With that being the case I'd be interested in hearing your thoughts on how games could try to diversify in terms of content and still remain financially successful. What I mean is, games like the ones I listed above don't fail because of a lack of quality, they just don't seem to have the same kind of mainstream appeal among gamers. What could a game like Shadow of the Colossus or Mirrors Edge have done to break out into the wider mainstream audience that don't really play games to ensure their success?

Posted:A year ago

#10
@Justin First, get someone with a burgeoning name, like Jenova Chen. Set aside one second-tier-sized budget (like Dead Space 3, maybe?) to make whatever game he wants. Market the hell out of it, sell it to mainstream outlets as EA funding the arts in the gaming industry. Not to single out TGC, but Flower and Journey have bought all the artistic cred EA would need in the eyes of the Wall Street Journal or New York Times. The story tack of an artist who went bankrupt making his last game being given a budget to do whatever he wants with his next game would be more than enough to generate all the press and taste-maker awareness they'd ever need. The mainstream media/thought-leaders are ready and willing to cover those games; they just need the industry to put their money where the artistic ambition is, instead of behind online shooters.

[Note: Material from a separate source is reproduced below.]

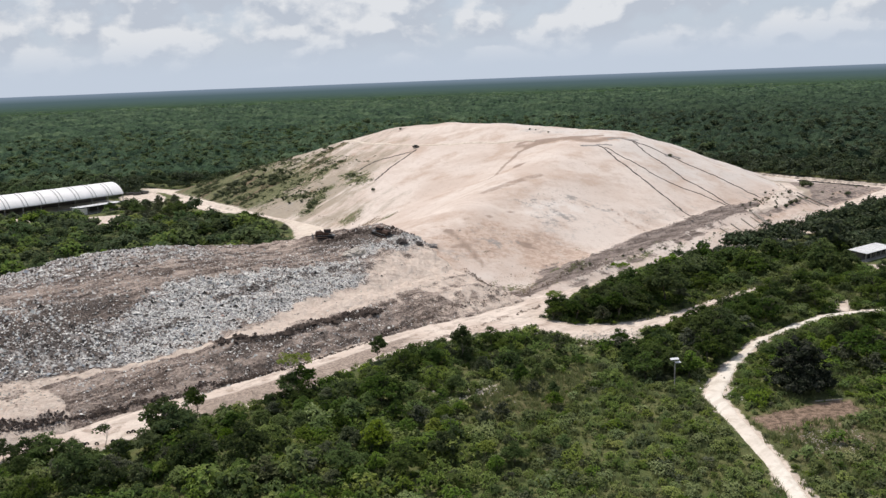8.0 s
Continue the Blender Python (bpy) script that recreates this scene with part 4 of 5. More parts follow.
for n, (gx, gy) in enumerate(((-145, 403), (-142, 396), (-136, 398), (-130, 394), (-124, 401), (-146, 412), (-140, 416), (-134, 411), (-149, 424), (-143, 428), (-136, 423), (-128, 414), (-122, 412), (-118, 404), (-195, 384), (-188, 388), (-206, 396))):
    tagged(copy_thing(DUSTY, pose(gx, gy, -0.1, 0, 0, 61 * n) @ Matrix.Scale(0.85 + 0.13 * (n * 7 % 4), 4)), group="dusty trees")
for n, (gx, gy) in enumerate(((-89, 331), (-85, 336), (-80, 341), (-76, 346), (-92, 338), (-84, 345), (-97, 331), (-88, 350), (-72, 352), (-78, 355))):
    tagged(copy_thing((BROAD, TALL)[n % 3 == 1], pose(gx, gy, -0.1, 0, 0, 47 * n) @ Matrix.Scale(1.05 + 0.06 * (n % 4), 4)), group="dark trees behind the heap")

# woodland: single crowns near by, joined as one stretch of wood
mid = [joined(leaf_cloud(rng, lb, 125, 0.95), cores(rng, lb, 0.56)) for lb in (domes(rng, 3, rng.uniform(1.7, 2.3), 1.8, rng.uniform(1.4, 2.1), 1.0, 1.8, rng.uniform(0.6, 1.8), 4) for _ in range(12))]
x, y = (np.concatenate(both) for both in zip(wild(rng, 16000, (-330, 200), (330, 560)), wild(rng, 5000, (170, 395), (330, 520)), wild(rng, 5500, (60, 255), (330, 395))))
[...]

EDIT: Considering it a little more, I'd be curious to see what would happen if Sony just ran a big ad campaign to promote Journey. The game already has all the awards and acclaim they'd want to feature, and it's not like the mainstream audience they're going after cares as much about being there day one.

Edited 2 times. Last edit by Brendan Sinclair on 7th May 2013 3:03pm

Posted:A year ago

#11

Justin Shuard
J - E translator

43 174 4.0
@Brendan

Some great ideas! :) Sony definitely did find success with Journey.

I wonder if you would need to limit the game's price tag to $15 though. The mainstream audience that didn't previously have an interest in games might buy in at $15 if they read about something they're interested in, but then might balk at the $60 (or more) price tag that most console AAA games sell at.